In questo scenario critico, il secondo welfare potrebbe essere in grado di svolgere una funzione integrativa del primo welfare. Si tratta ciò di riconoscere l’importanza dell’affiancamento del Terzo settore e delle imprese for profit all’attore pubblico locale, nella definizione di politiche che siano in grado di resistere, appunto, alla riduzione delle risorse statali, attraverso contributi economici non pubblici ma anche con idee e progettualità. L’obiettivo è quello di sostenere la coesione sociale, e, nella migliore delle ipotesi, costruire un nuovo e più inclusivo sistema di welfare territoriale.

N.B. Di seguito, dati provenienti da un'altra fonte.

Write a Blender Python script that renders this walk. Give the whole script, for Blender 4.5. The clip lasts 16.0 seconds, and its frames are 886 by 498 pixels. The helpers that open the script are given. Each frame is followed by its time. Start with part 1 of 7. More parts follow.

Nel contesto specifico delle politiche di conciliazione, Franca Maino ha sottolineato come i dati disponibili ci dicano che il nostro paese sconta una tradizionale debolezza nel settore delle politiche familiari (si vedano a tale proposito le slides nei riferimenti). Emergono, in particolare, due importanti fronti di azione, a livello nazionale e locale: da un lato la cura dell’infanzia; dall’altro il tema delle non autosufficienze. Per entrambi il livello di “socializzazione del rischio” è ancora troppo basso e la famiglia (in primo luogo le donne) continua ad avere un ruolo assolutamente primario.
La rete territoriale di conciliazione, da questo punto di vista, potrebbe elaborare nel tempo risposte innovative ed efficaci, in grado di contare sul sostegno diffuso della comunità locale.
Gli attori oggi presenti nella reti territoriali lombarde non sono soggetti “nuovi” ma nuovo è certamente il modello di governance adottato, cioè sostanzialmente aperto, pur all’interno di una forte strutturazione istituzionale e con una vocazione all’ancoraggio territoriale che rappresenta un vero valore aggiunto della sperimentazione lombarda. In questo contesto innovativo, l’attore pubblico non scompare ma viene esaltato, in particolare nella dimensione degli enti locali; ruolo che deve essere necessariamente ripensato, in chiave partecipativa, nei confronti degli attori non profit e for profit. La capacità di promuovere partnership complesse risulterà quindi decisiva per il rafforzamento delle reti territoriali.
Ritornando poi su quanto detto da Arianna Visentini, Franca Maino ha confermato l’importanza, in questi nuovi modelli di governance, della capacità dei funzionari pubblici di leggere gli interessi in campo, che non necessariamente sono convergenti ma possono divenire sinergici. In questo senso la capacità di dialogare con gli stakeholders e di progettare interventi integrati, senza mai perdere di vista la mission pubblica, saranno la vera grande sfida delle reti.
L’innovazione sociale insita in questi processi (“nuove idee – prodotti, servizi e modelli – che rispondono ai bisogni sociali in modo più efficace delle alternative esistenti e che, allo stesso tempo, creano nuove relazioni sociali e collaborazioni – Commissione Europea, Ufficio dei consiglieri di politica europea – Bepa) fa si che la partita delle reti territoriali di conciliazione possa essere letta proprio con questo focus: la definizione di nuovi e più funzionali modelli di governance e, al contempo, la progettazione congiunta (pubblico/privata) di azioni concrete, in grado di contemperare le esigenze di cura e di lavoro delle famiglie con il forte bisogno di investimento in educazione precoce e capitale umano dei bambini di questo paese.